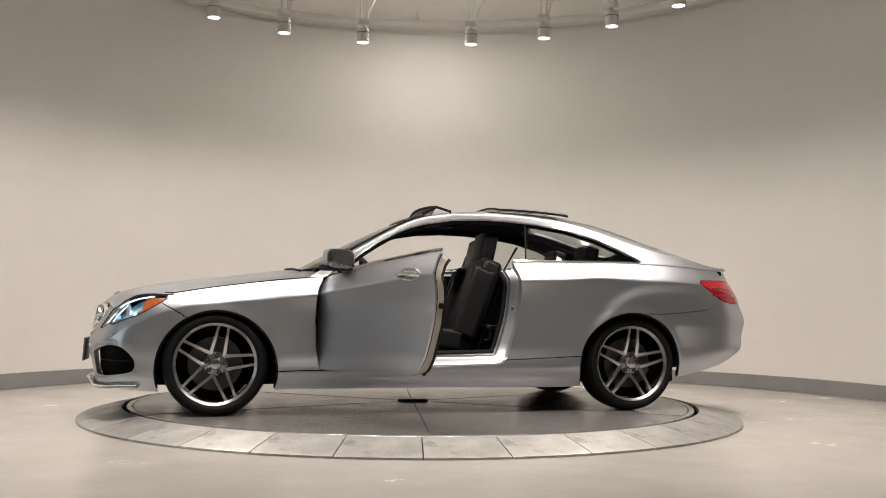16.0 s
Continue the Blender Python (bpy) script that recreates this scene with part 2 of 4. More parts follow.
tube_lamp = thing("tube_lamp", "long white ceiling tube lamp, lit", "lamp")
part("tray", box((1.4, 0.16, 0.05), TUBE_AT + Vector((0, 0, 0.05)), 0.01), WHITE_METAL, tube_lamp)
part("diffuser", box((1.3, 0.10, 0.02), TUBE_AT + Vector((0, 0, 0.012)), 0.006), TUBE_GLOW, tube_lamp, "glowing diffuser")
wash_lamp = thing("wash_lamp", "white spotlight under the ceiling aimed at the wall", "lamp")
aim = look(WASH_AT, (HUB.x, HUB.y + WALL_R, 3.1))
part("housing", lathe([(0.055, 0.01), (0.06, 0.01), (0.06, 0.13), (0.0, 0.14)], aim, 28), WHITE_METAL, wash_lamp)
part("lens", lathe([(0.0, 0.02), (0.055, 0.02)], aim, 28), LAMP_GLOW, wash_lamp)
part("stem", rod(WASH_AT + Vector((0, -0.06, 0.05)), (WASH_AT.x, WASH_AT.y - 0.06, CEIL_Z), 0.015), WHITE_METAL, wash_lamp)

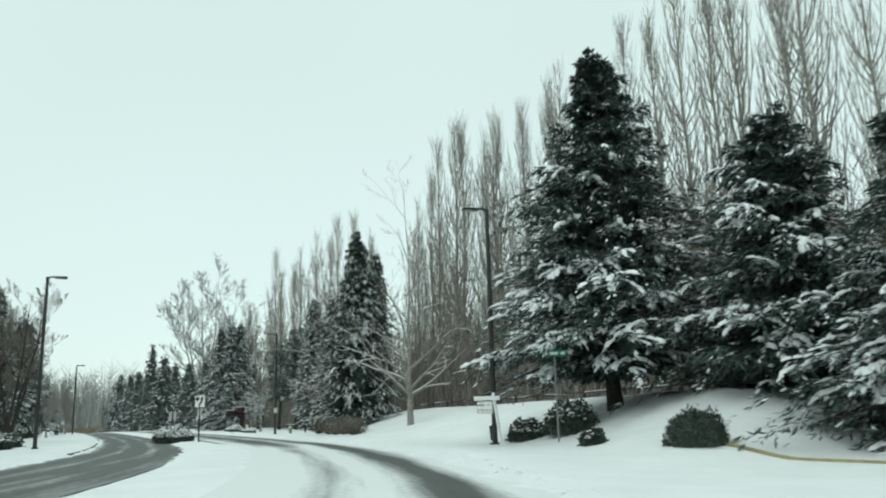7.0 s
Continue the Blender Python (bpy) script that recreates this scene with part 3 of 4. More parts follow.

-*-*-

Reproduce every line above as written, skipping pictures.

#### SOLUTION TO THIS PROBLEM:
16.0 s
Continue the Blender Python (bpy) script that recreates this scene with part 2 of 4. More parts follow.
tube_lamp = thing("tube_lamp", "long white ceiling tube lamp, lit", "lamp")
part("tray", box((1.4, 0.16, 0.05), TUBE_AT + Vector((0, 0, 0.05)), 0.01), WHITE_METAL, tube_lamp)
part("diffuser", box((1.3, 0.10, 0.02), TUBE_AT + Vector((0, 0, 0.012)), 0.006), TUBE_GLOW, tube_lamp, "glowing diffuser")
wash_lamp = thing("wash_lamp", "white spotlight under the ceiling aimed at the wall", "lamp")
aim = look(WASH_AT, (HUB.x, HUB.y + WALL_R, 3.1))
part("housing", lathe([(0.055, 0.01), (0.06, 0.01), (0.06, 0.13), (0.0, 0.14)], aim, 28), WHITE_METAL, wash_lamp)
part("lens", lathe([(0.0, 0.02), (0.055, 0.02)], aim, 28), LAMP_GLOW, wash_lamp)
part("stem", rod(WASH_AT + Vector((0, -0.06, 0.05)), (WASH_AT.x, WASH_AT.y - 0.06, CEIL_Z), 0.015), WHITE_METAL, wash_lamp)

7.0 s
Continue the Blender Python (bpy) script that recreates this scene with part 3 of 4. More parts follow.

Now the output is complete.